Former mayor files for bankruptcy

Rundle says Lawrence city commissioners deserve higher pay

Mike Rundle, a former mayor and 12-year Lawrence city commissioner, has filed for personal Chapter 7 bankruptcy protection.

Rundle listed assets of $20,938 and liabilities of $33,383 in his April 13 filing in the U.S. Bankruptcy Court in Topeka. The filing occurred three days after he left the commission.

Rundle said that earning $9,000 a year as a commissioner, or $10,000 a year as mayor, didn’t come close to covering the costs of spending anywhere from 20 to 40 hours a week dealing with city business.

In 2001, Rundle said, he left a management position at the Community Mercantile Co-op to resume work there as a cashier, a part-time hourly position. He figures the move cost him up to $60,000 in lost wages during the past five years.

Now facing combined credit debt of $28,652, according to his bankruptcy filing, Rundle favors boosting wages for the five commissioners overseeing the city’s $137.5 million budget for this year.

“This is important work,” Rundle said. “It’s very complex. A commissioner needs to have a basic understanding of many different things, and I think the salary makes it look like this is some kind of PTA picnic planning committee instead of the work that it is – as an executive management team for a business that’s (spending) $137 million a year.

“If you had somebody in the executive level of a corporation of that stature, you wouldn’t expect them to work from their home and with those kind of resources.”

Rundle completed his required credit counseling in February, after announcing in January that he would not seek re-election. At the time he said that he wanted to spend more time with his father, stepmother and domestic partner.

Now that he’s filed for bankruptcy protection, Rundle acknowledges that finances played at least an indirect role in his decision.

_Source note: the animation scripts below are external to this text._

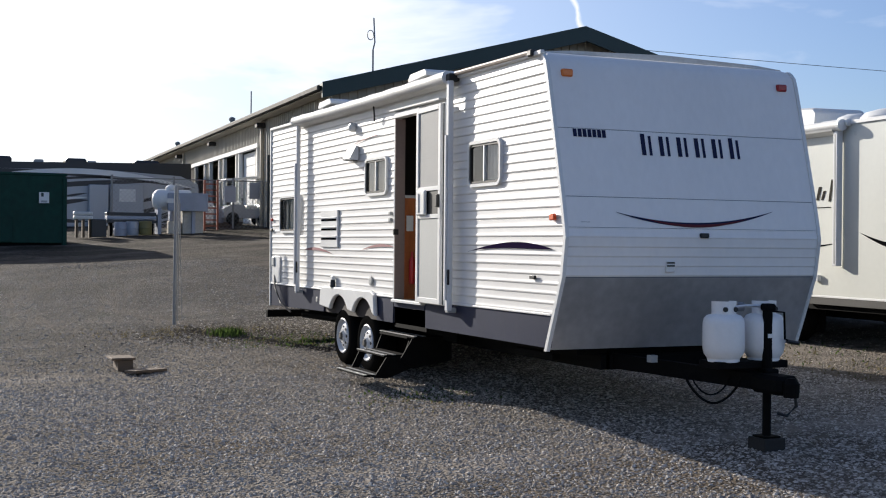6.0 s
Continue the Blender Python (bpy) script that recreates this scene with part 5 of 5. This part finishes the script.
def yard_clutter():
    y = 36.0
    def at(x, yy=y):
        return ground(x, yy)
    T = thing("propane_tank", (4.25, y, at(4.25)), "white and blue-grey bulk gas tank on legs", "tank")
    part("tank_shell", lathe(B(), (-0.50, 0, 1.20), (1, 0, 0), [(0.05, -0.02), (0.24, 0.03), (0.35, 0.14), (0.37, 0.25), (0.37, 1.2), (0.35, 1.31), (0.24, 1.40), (0.05, 1.45)], 24), WHITEP, T, "white tank shell", True)
    part("tank_side", box(B(), -0.05, 1.38, -0.45, -0.36, 0.80, 1.44, 0.02), BLUEG, T, "blue-grey panel")
    part("tank_label", box(B(), -0.08, 0.16, -0.462, -0.452, 1.08, 1.24), WHITEP, T, "white label")
    part("tank_dome", lathe(B(), (0.16, 0, 1.55), (0, 0, 1), [(0.2, 0), (0.2, 0.10), (0.12, 0.17), (0.02, 0.19)], 14), WHITEP, T, "", True)
    for x in (-0.3, 0.9):
        part("tank_leg", box(B(), x - 0.06, x + 0.06, -0.3, 0.3, -0.02, 0.90), BLUEG, T)
    T = thing("concrete_block", (5.15, y, at(5.15)), "stained concrete block wall stub", "block")
    part("stub", box(B(), -0.37, 0.37, -0.2, 0.2, -0.05, 0.95, 0.02), CONC, T)
    part("stub", box(B(), -0.85, -0.40, -0.1, 0.2, -0.05, 0.40, 0.02), CONC, T)
    T = thing("rail_stack", (3.0, y, at(3.0)), "stacked grey steel beams on stands", "beams")
    for k in range(3):
        part("beam", box(B(), -0.85, 0.85, -0.25 + 0.02 * k, 0.25, 0.42 + 0.13 * k, 0.53 + 0.13 * k, 0.01), BLUEG if k % 2 else DARKRV, T)
    for x in (-0.7, 0.0, 0.7):
        part("stand", box(B(), x - 0.05, x + 0.05, -0.2, 0.2, -0.02, 0.415), BLACK, T)
    for x, m in ((2.55, BLUEG), (2.95, GREYRV), (3.4, paint("yellow_drum", (0.22, 0.19, 0.07), 0.6))):
        z = at(x)
        T = thing("drum", (x, y - 0.6, z), "dusty barrel standing below a beam stack", "barrel", "barrels")
        part("drum_body", lathe(B(), (0, 0, -0.01), (0, 0, 1), [(0.21, 0), (0.22, 0.02), (0.22, 0.22), (0.23, 0.23), (0.22, 0.25), (0.22, 0.46), (0.20, 0.48)], 18), m, T, "", True)
    T = thing("rail_stack", (1.25, y - 1, at(1.25)), "pale plastic rails stacked on posts", "rails")
    for k in range(2):
        part("pale_rail", box(B(), -0.32, 0.30, -0.15, 0.15, 0.60 + 0.14 * k, 0.71 + 0.14 * k, 0.02), WHITEP, T)
    for x in (-0.22, 0.0, 0.22):
        part("stand", box(B(), x - 0.04, x + 0.04, -0.1, 0.1, -0.02, 0.595), TIMBER, T)
    T = thing("crate", (1.75, y - 1, at(1.75)), "dark crate beside stacked rails", "crate")
    part("crate_body", box(B(), -0.26, 0.24, -0.2, 0.2, -0.02, 0.58, 0.02), DARKRV, T)
    # orange ladder leaning at the building
    lx, ly = 6.12, 37.2
    T = thing("ladder", (lx, ly, at(lx, ly)), "orange fibreglass extension ladder leaning upright", "ladder")
    for dx in (-0.24, 0.24):
        part("stile", box(B(), dx - 0.035, dx + 0.035, -0.04, 0.04, -0.02, 1.86), ORANGE, T)
    for k in range(8):
        part("rung", box(B(), -0.204, 0.204, -0.03, 0.03, 0.14 + 0.22 * k, 0.19 + 0.22 * k), ORANGE, T)
    # chain-link fence across the yard
    x0, x1, fy = 2.6, 11.5, 37.6
    z = at(6, fy)
    T = thing("chain_link_fence", (0, fy, z), "grey chain-link fence with steel posts", "fence")
    bm = B()
    s = 0.16
    n = int((x1 - x0) / s)
    for k in range(-12, n):
        for d in (1, -1):
            a, b = (x0 + k * s, 0.05), (x0 + k * s + 1.75, 1.80)
            if d < 0:
                a, b = (x0 + k * s, 1.80), (x0 + k * s + 1.75, 0.05)
            if a[0] < x0:
                f = (x0 - a[0]) / 1.75
                a = (x0, a[1] + (b[1] - a[1]) * f)
            if b[0] > x1:
                f = (b[0] - x1) / 1.75
                b = (x1, b[1] - (b[1] - a[1]) * f)
            if b[0] - a[0] > 0.05:
                rod(bm, [(a[0], 0.01 * d, a[1]), (b[0], 0.01 * d, b[1])], 0.007, 3, False)
    tagged(part("wire_mesh", bm, GALV, T), kind="stuff")
    for k in range(5):
        x = x0 + k * (x1 - x0) / 4
        part("post", rod(B(), [(x, 0, -0.1), (x, 0, 1.95)], 0.04, 8), GALV, T)
    part("top_bar", rod(B(), [(x0, 0, 1.85), (x1, 0, 1.85)], 0.025, 6), GALV, T)
    part("kerb", box(B(), x0, x1, -0.1, 0.1, -0.3, 0.03), CONC, T)
    for x, w, zz in ((6.72, 0.42, 1.05), (9.15, 0.26, 1.05)):
        part("sign_board", box(B(), x, x + w, -0.05, -0.03, zz, zz + 0.6), BLUEG if w > 0.4 else WHITEP, T, "plain sign board on the fence")
    # roofed utility cart behind the fence
    cx, cy = 8.0, 39.4
    T = thing("utility_cart", (cx, cy, at(cx, cy)), "pale utility cart with white roof and grey body", "cart")
    part("roof", prism(B(), [(-0.98, 1.70), (-0.90, 1.78), (0.2, 1.90), (0.95, 1.92), (0.98, 1.86), (0.2, 1.83), (-0.88, 1.71)], "y", -0.55, 0.55), WHITEP, T, "white curved roof")
    part("body", prism(B(), [(-0.95, 0.28), (-0.98, 0.62), (-0.70, 0.78), (-0.20, 0.80), (-0.10, 0.62), (0.35, 0.62), (0.45, 0.82), (0.95, 0.82), (0.95, 0.28)], "y", -0.5, 0.5), GREYRV, T, "grey cart body")
    for x, lean in ((-0.62, -0.10), (-0.10, 0.0), (0.42, 0.0), (0.90, 0.0)):
        for y0 in (-0.47, 0.47):
            part("roof_post", rod(B(), [(x + lean, y0, 0.78), (x, y0, 1.80)], 0.028, 8), WHITEP, T)
    part("windscreen", box(B(), -0.60, -0.14, -0.49, -0.48, 0.95, 1.72), CLEAR, T)
    part("side_panel", box(B(), 0.02, 0.88, -0.53, -0.50, 1.02, 1.66, 0.01), BLUEG, T, "blue-grey side curtain")
    part("side_panel", box(B(), -0.40, -0.22, -0.53, -0.50, 1.05, 1.70, 0.01), WHITEP, T)
    part("seat", box(B(), -0.05, 0.38, -0.42, 0.42, 0.63, 0.78, 0.03), WHITEP, T)
    for x in (-0.62, 0.62):
        for y0 in (-0.46, 0.46):
            part("tyre", lathe(B(), (x, y0 - 0.08, 0.25), (0, 1, 0), [(0.12, 0), (0.25, 0.02), (0.25, 0.14), (0.12, 0.16)], 16), RUBBER, T)
    # stacked machinery behind the fence
    rng = random.Random(5)
    for k in range(7):
        x = 5.3 + k * 0.42
        yy = fy + 1.6 + rng.random()
        T = thing("pallet_load", (x, yy, at(x, yy)), "grey palletised goods behind the fence", "goods", "goods behind the fence")
        h = rng.uniform(0.45, 1.0)
        part("load", box(B(), -0.19, 0.19, -0.2, 0.2, 0.12, h, 0.03), rng.choice((BLUEG, WHITEP, PANELG, WHITEP)), T)
        part("pallet", box(B(), -0.20, 0.20, -0.22, 0.22, -0.02, 0.115), TIMBER, T)


yard_clutter()
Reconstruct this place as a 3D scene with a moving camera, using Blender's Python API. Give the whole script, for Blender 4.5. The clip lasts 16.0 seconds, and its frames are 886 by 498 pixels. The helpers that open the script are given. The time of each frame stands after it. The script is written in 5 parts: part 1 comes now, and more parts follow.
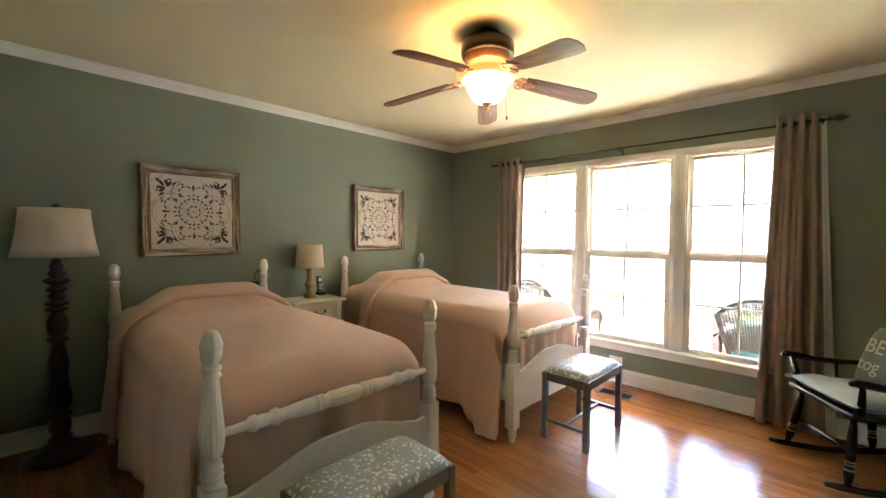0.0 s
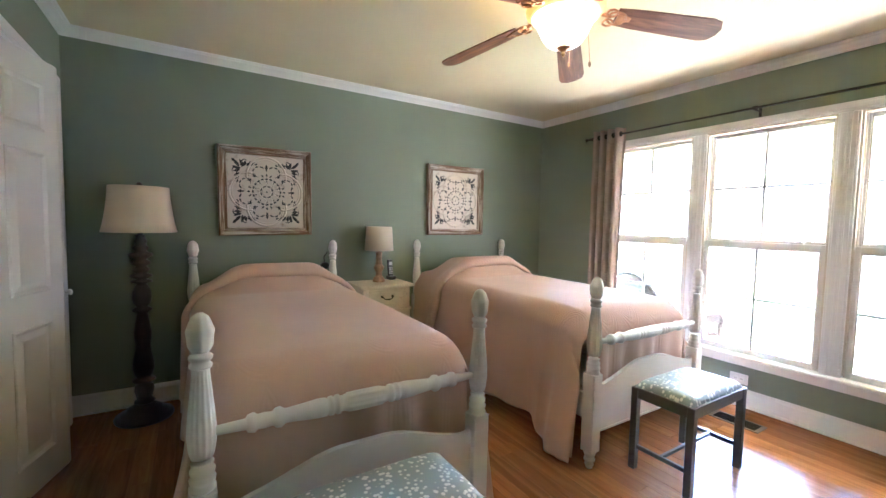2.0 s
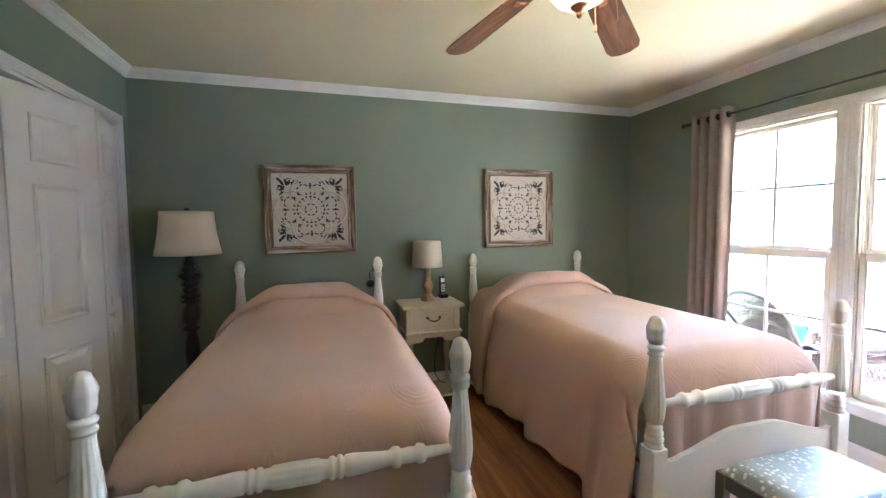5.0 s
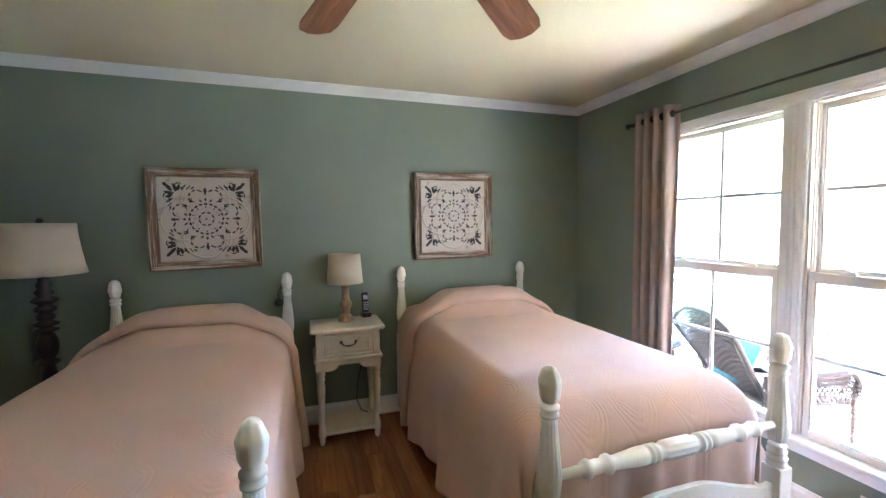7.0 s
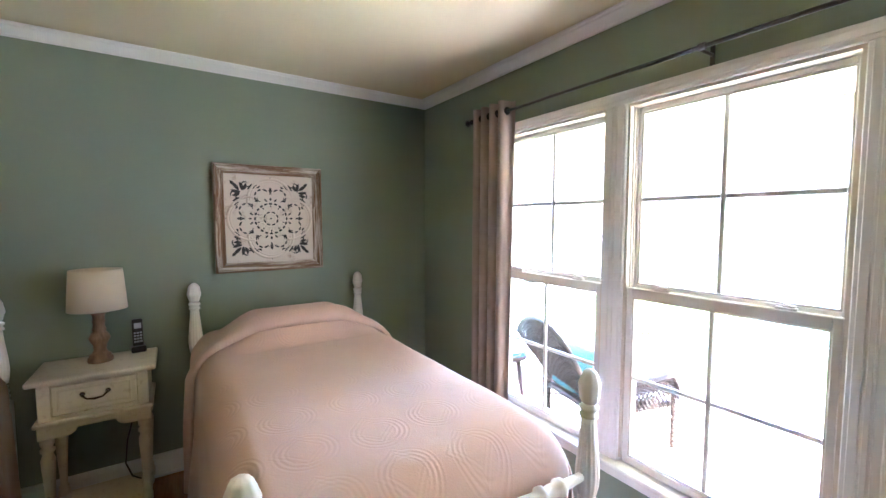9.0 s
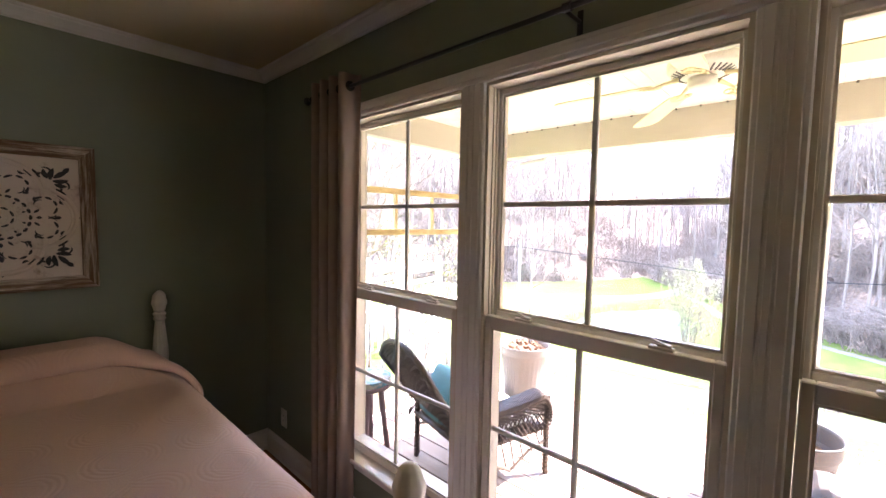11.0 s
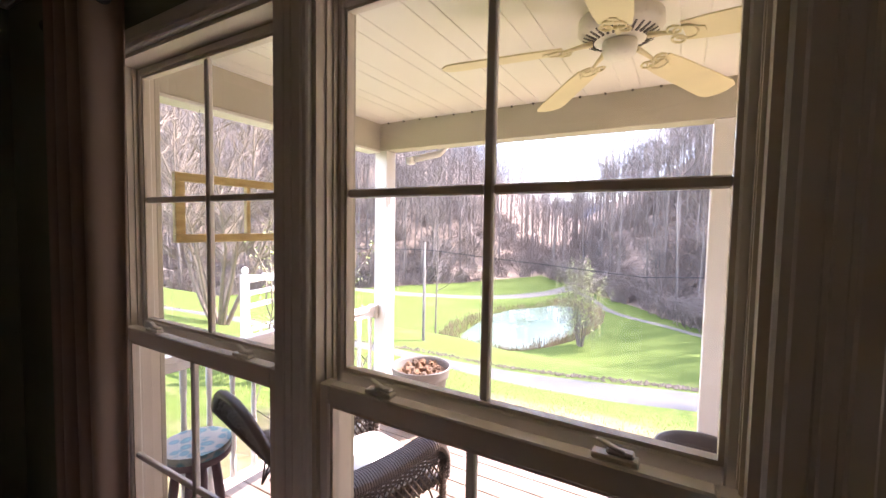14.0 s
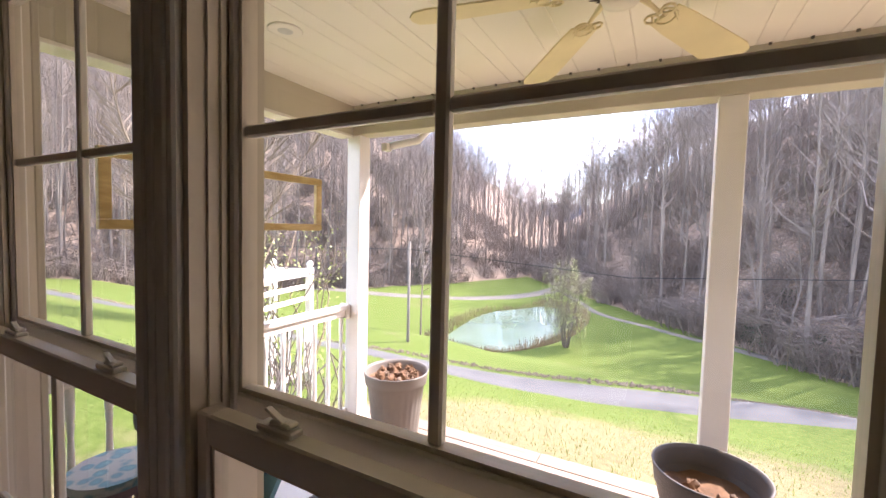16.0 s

“I was no longer willing to do that work at the underpaid rate that it is,” Rundle said.

In his bankruptcy filing, Rundle reported having a net income of $18,289 a year, generated from his part-time job at The Merc and work as a piano tuner. He did not include the $656 in net income he had been receiving monthly as a commissioner, acknowledging that those wages would be ceasing as of April 10.

Rundle was elected three times to the five-member commission, which governs the city of Lawrence and sets policies that guide the community’s provision of municipal services.

Rundle’s first term as a commissioner ran from 1987 to 1991, after which he chose not to seek re-election. Rundle ran again in 1998, taking office in 1999 and being re-elected in 2003. He served yearlong terms as mayor in 2001-2002 and 2004-2005.